Controlling the temperature inside a battery is a sensitive issue because of the risk of fire caused by overheating. To research and manage this challenge, Kreisel Electric can simulate how a battery performs once it reaches a certain level of current or wattage. It also simulates how a particular battery behaves as external temperatures fluctuate.
An overall battery management system connects the batteries to a vehicle’s power train controller and cooling system, among other components. “The more you can control the cooling system and the behavior of the battery pack system, the longer you can use the battery at a very high level,” Pumsleitner said.

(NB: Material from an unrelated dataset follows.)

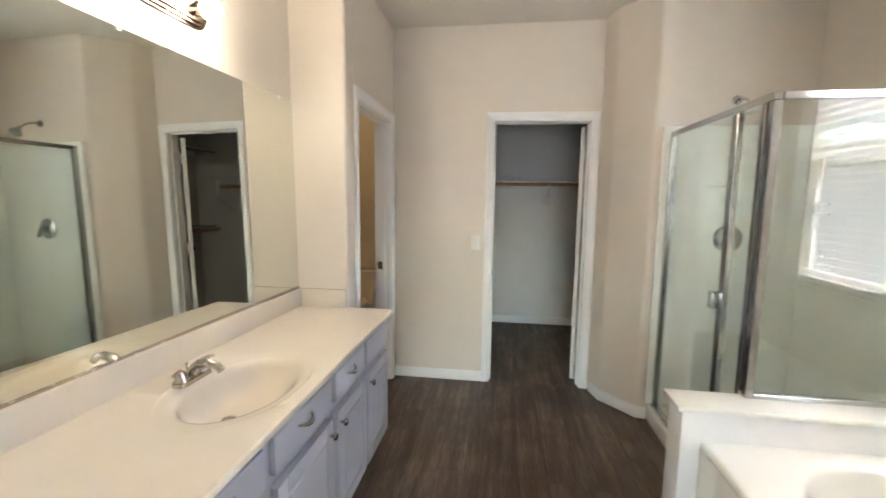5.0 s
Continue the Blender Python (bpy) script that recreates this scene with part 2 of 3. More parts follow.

Kreisel Electric’s systems use predictive algorithms to anticipate performance as external influences change. “If the vehicle energy management system knows you are going to be going up a mountain within the next five minutes, it can slow down the battery packs a little to make sure they do not overheat,” he said.
PUTTING IT TOGETHER
One remaining major challenge is linking the software systems responsible for testing and analyzing batteries at each level, meaning that the downstream makers of battery packs and final systems have to spend time and money learning precisely how a battery will perform.
“Linking all three levels of simulation and control – nano, mesoscale and system-wide – so that the atomic structure of a battery can be understood in the context of a total system’s performance is the ultimate goal,” Argonne’s Abraham said. “At the present time, it’s not there yet.”
Most in the industry believe sustained gains can be made, however, meaning that less time-consuming physical testing will have to take place. Less physical testing should open the technology to use in more applications.
“There is not any avoiding it at this point,” Romeo Powers’ Harris said. “It’s definitely a Li-ion revolution going on.”